What is needed
Repeat the listing exactly as given, omitting every image.
----
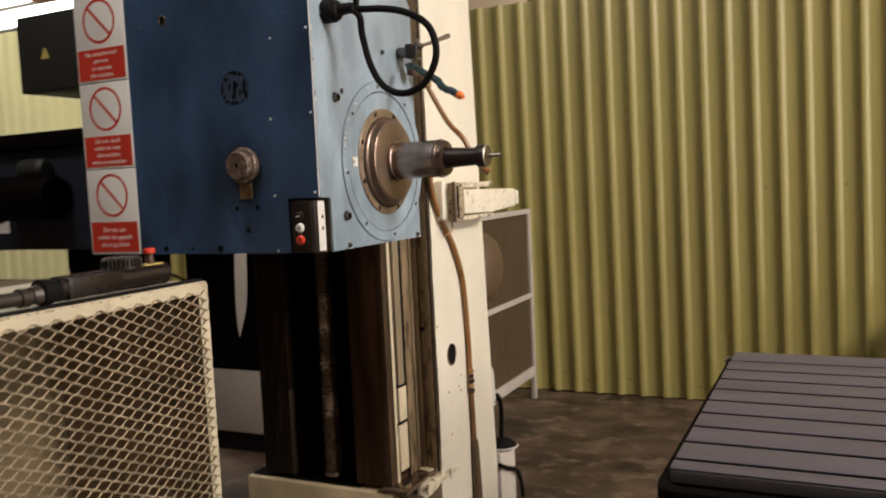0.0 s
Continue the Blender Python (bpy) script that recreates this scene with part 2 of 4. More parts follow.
    "shed": material("dark lining, kept low to cut bounce", (0.10, 0.085, 0.065), 0.7, scale=1.5, vary=0.15, bump=0.05),
    "greybox": material("grey cabinet paint", (0.52, 0.46, 0.40), 0.5, scale=4, vary=0.10, bump=0.05),
    "darkbox": material("charcoal cabinet paint", (0.030, 0.030, 0.027), 0.5, scale=4, vary=0.12, bump=0.05),
    "screw": material("zinc screw", (0.80, 0.80, 0.80), 0.35, 0.3, scale=20, vary=0.2),
    "globe": emitter("lit globe", (1.0, 0.97, 1.0), 14.0),
    "lamp": emitter("rooflight sheet", (1.0, 0.97, 0.9), 6.0),
}


# darker patch left of and below the dial knob, narrow dark run under it
mat = M["blue"]
n, l = mat.node_tree.nodes, mat.node_tree.links
bsdf = n["Principled BSDF"]
paint = bsdf.inputs["Base Color"].links[0].from_socket
co = n.new("ShaderNodeTexCoord")
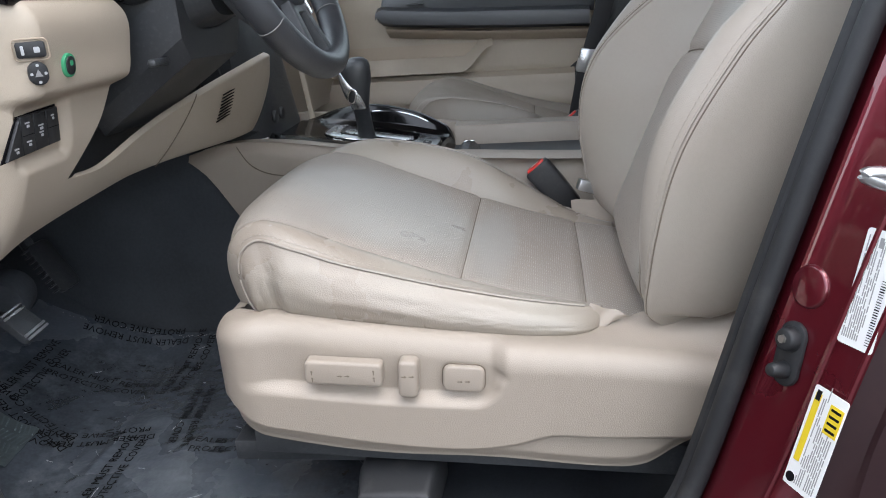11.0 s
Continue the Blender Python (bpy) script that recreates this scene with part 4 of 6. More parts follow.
def seat(name, cx, label, worn, head=1.40, dy=0.0, side=1, recline=0.0):
    """side 1: the outer side lies towards smaller x (driver); -1 mirrors it."""
    def P(x, y, z, back=False):
        """Seat point: x from the seat's middle, positive towards the car's outer side."""
        if not back and y > 0.5 and z > 0.69 and -0.32 < x < 0.32:
            y -= 0.050 * max(0.0, (min(abs(x), 0.262) - 0.10) / 0.16) ** 2 * step(0.50, 0.68, y)
        if back and recline:
            c, s = math.cos(radians(recline)), math.sin(radians(recline))
            yy, zz = y - 0.15, z - 0.70
            y, z = 0.15 + yy * c - zz * s, 0.70 + yy * s + zz * c
        if back and x > 0:
            z -= 0.014 * step(0.06, 0.22, x) * step(1.20, 1.31, z)
        return Vector((cx - side * x, y + dy, z))

    root = thing(name, (cx, 0.40 + dy, 0.50), label, "car seat", "front seats")
    insert, seat_top, side_mat = ("perforated", "perforated_seat", "creased_leather") if worn else ("beige_leather", "beige_leather", "beige_leather")

    # cushion cross-section along the length: t runs from the back, over the front edge and down
    pts = CUSH_MID
    arc = [0.0]
    for a, b in zip(pts, pts[1:]):
        arc.append(arc[-1] + math.hypot(b[0] - a[0], b[1] - a[1]))
    ty = [(s / arc[-1], p[0]) for s, p in zip(arc, pts)]
    tz = [(s / arc[-1], p[1]) for s, p in zip(arc, pts)]

    def half(t):   # half width of the insert
        y = lerp_table(ty, t)
        return lerp_table([(0.12, 0.196), (0.21, 0.190), (0.378, 0.199), (0.55, 0.205), (0.66, 0.200)], y)

    def groove(t, s):
        y = lerp_table(ty, t)
        g = 0.0
        for y0 in (0.210, 0.370):
            g += 0.004 * math.exp(-((y - y0) / 0.005) ** 2)
        front = 1 if t < 0.72 else 0.4
        return g * front

    def normal(t):
        e = 0.01
        dyy = lerp_table(ty, min(t + e, 1)) - lerp_table(ty, max(t - e, 0))
        dzz = lerp_table(tz, min(t + e, 1)) - lerp_table(tz, max(t - e, 0))
        l = math.hypot(dyy, dzz)
        return -dzz / l, dyy / l   # y, z parts pointing out of the cushion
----
Written response
0.0 s
Continue the Blender Python (bpy) script that recreates this scene with part 2 of 4. More parts follow.
    "shed": material("dark lining, kept low to cut bounce", (0.10, 0.085, 0.065), 0.7, scale=1.5, vary=0.15, bump=0.05),
    "greybox": material("grey cabinet paint", (0.52, 0.46, 0.40), 0.5, scale=4, vary=0.10, bump=0.05),
    "darkbox": material("charcoal cabinet paint", (0.030, 0.030, 0.027), 0.5, scale=4, vary=0.12, bump=0.05),
    "screw": material("zinc screw", (0.80, 0.80, 0.80), 0.35, 0.3, scale=20, vary=0.2),
    "globe": emitter("lit globe", (1.0, 0.97, 1.0), 14.0),
    "lamp": emitter("rooflight sheet", (1.0, 0.97, 0.9), 6.0),
}


# darker patch left of and below the dial knob, narrow dark run under it
mat = M["blue"]
n, l = mat.node_tree.nodes, mat.node_tree.links
bsdf = n["Principled BSDF"]
paint = bsdf.inputs["Base Color"].links[0].from_socket
co = n.new("ShaderNodeTexCoord")
11.0 s
Continue the Blender Python (bpy) script that recreates this scene with part 4 of 6. More parts follow.
def seat(name, cx, label, worn, head=1.40, dy=0.0, side=1, recline=0.0):
    """side 1: the outer side lies towards smaller x (driver); -1 mirrors it."""
    def P(x, y, z, back=False):
        """Seat point: x from the seat's middle, positive towards the car's outer side."""
        if not back and y > 0.5 and z > 0.69 and -0.32 < x < 0.32:
            y -= 0.050 * max(0.0, (min(abs(x), 0.262) - 0.10) / 0.16) ** 2 * step(0.50, 0.68, y)
        if back and recline:
            c, s = math.cos(radians(recline)), math.sin(radians(recline))
            yy, zz = y - 0.15, z - 0.70
            y, z = 0.15 + yy * c - zz * s, 0.70 + yy * s + zz * c
        if back and x > 0:
            z -= 0.014 * step(0.06, 0.22, x) * step(1.20, 1.31, z)
        return Vector((cx - side * x, y + dy, z))

    root = thing(name, (cx, 0.40 + dy, 0.50), label, "car seat", "front seats")
    insert, seat_top, side_mat = ("perforated", "perforated_seat", "creased_leather") if worn else ("beige_leather", "beige_leather", "beige_leather")

    # cushion cross-section along the length: t runs from the back, over the front edge and down
    pts = CUSH_MID
    arc = [0.0]
    for a, b in zip(pts, pts[1:]):
        arc.append(arc[-1] + math.hypot(b[0] - a[0], b[1] - a[1]))
    ty = [(s / arc[-1], p[0]) for s, p in zip(arc, pts)]
    tz = [(s / arc[-1], p[1]) for s, p in zip(arc, pts)]

    def half(t):   # half width of the insert
        y = lerp_table(ty, t)
        return lerp_table([(0.12, 0.196), (0.21, 0.190), (0.378, 0.199), (0.55, 0.205), (0.66, 0.200)], y)

    def groove(t, s):
        y = lerp_table(ty, t)
        g = 0.0
        for y0 in (0.210, 0.370):
            g += 0.004 * math.exp(-((y - y0) / 0.005) ** 2)
        front = 1 if t < 0.72 else 0.4
        return g * front

    def normal(t):
        e = 0.01
        dyy = lerp_table(ty, min(t + e, 1)) - lerp_table(ty, max(t - e, 0))
        dzz = lerp_table(tz, min(t + e, 1)) - lerp_table(tz, max(t - e, 0))
        l = math.hypot(dyy, dzz)
        return -dzz / l, dyy / l   # y, z parts pointing out of the cushion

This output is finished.